Dataset excerpt →
>> begin

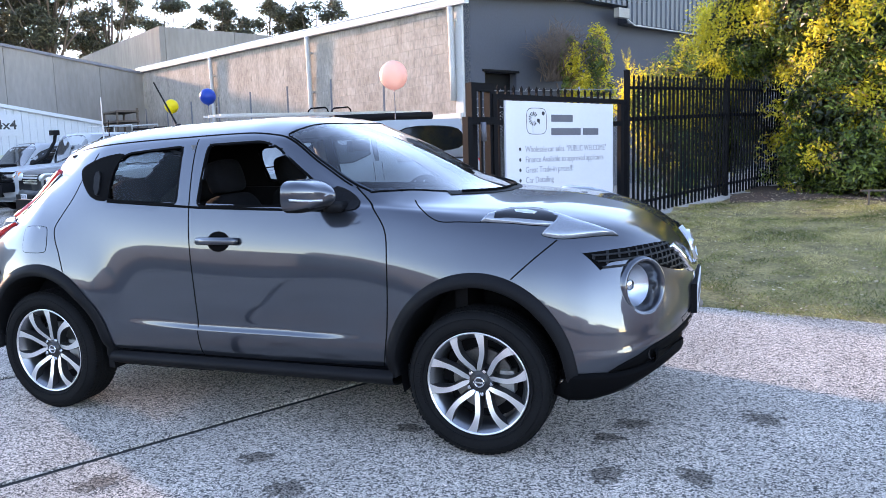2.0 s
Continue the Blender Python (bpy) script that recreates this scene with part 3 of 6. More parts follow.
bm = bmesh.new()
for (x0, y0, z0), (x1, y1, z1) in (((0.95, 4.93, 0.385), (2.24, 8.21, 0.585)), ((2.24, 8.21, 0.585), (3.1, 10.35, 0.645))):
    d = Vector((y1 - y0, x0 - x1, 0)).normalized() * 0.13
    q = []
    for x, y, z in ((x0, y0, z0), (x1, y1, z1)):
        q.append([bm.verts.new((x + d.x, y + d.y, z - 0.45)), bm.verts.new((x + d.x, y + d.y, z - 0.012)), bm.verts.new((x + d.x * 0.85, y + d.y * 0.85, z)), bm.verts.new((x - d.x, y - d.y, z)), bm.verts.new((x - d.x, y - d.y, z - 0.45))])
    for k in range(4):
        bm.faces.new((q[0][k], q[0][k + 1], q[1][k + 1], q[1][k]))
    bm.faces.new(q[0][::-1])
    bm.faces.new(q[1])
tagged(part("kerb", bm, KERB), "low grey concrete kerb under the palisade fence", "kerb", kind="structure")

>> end

Exercise →
Reproduce every line of the material precisely, omitting its pictures.

Full output →
2.0 s
Continue the Blender Python (bpy) script that recreates this scene with part 3 of 6. More parts follow.
bm = bmesh.new()
for (x0, y0, z0), (x1, y1, z1) in (((0.95, 4.93, 0.385), (2.24, 8.21, 0.585)), ((2.24, 8.21, 0.585), (3.1, 10.35, 0.645))):
    d = Vector((y1 - y0, x0 - x1, 0)).normalized() * 0.13
    q = []
    for x, y, z in ((x0, y0, z0), (x1, y1, z1)):
        q.append([bm.verts.new((x + d.x, y + d.y, z - 0.45)), bm.verts.new((x + d.x, y + d.y, z - 0.012)), bm.verts.new((x + d.x * 0.85, y + d.y * 0.85, z)), bm.verts.new((x - d.x, y - d.y, z)), bm.verts.new((x - d.x, y - d.y, z - 0.45))])
    for k in range(4):
        bm.faces.new((q[0][k], q[0][k + 1], q[1][k + 1], q[1][k]))
    bm.faces.new(q[0][::-1])
    bm.faces.new(q[1])
tagged(part("kerb", bm, KERB), "low grey concrete kerb under the palisade fence", "kerb", kind="structure")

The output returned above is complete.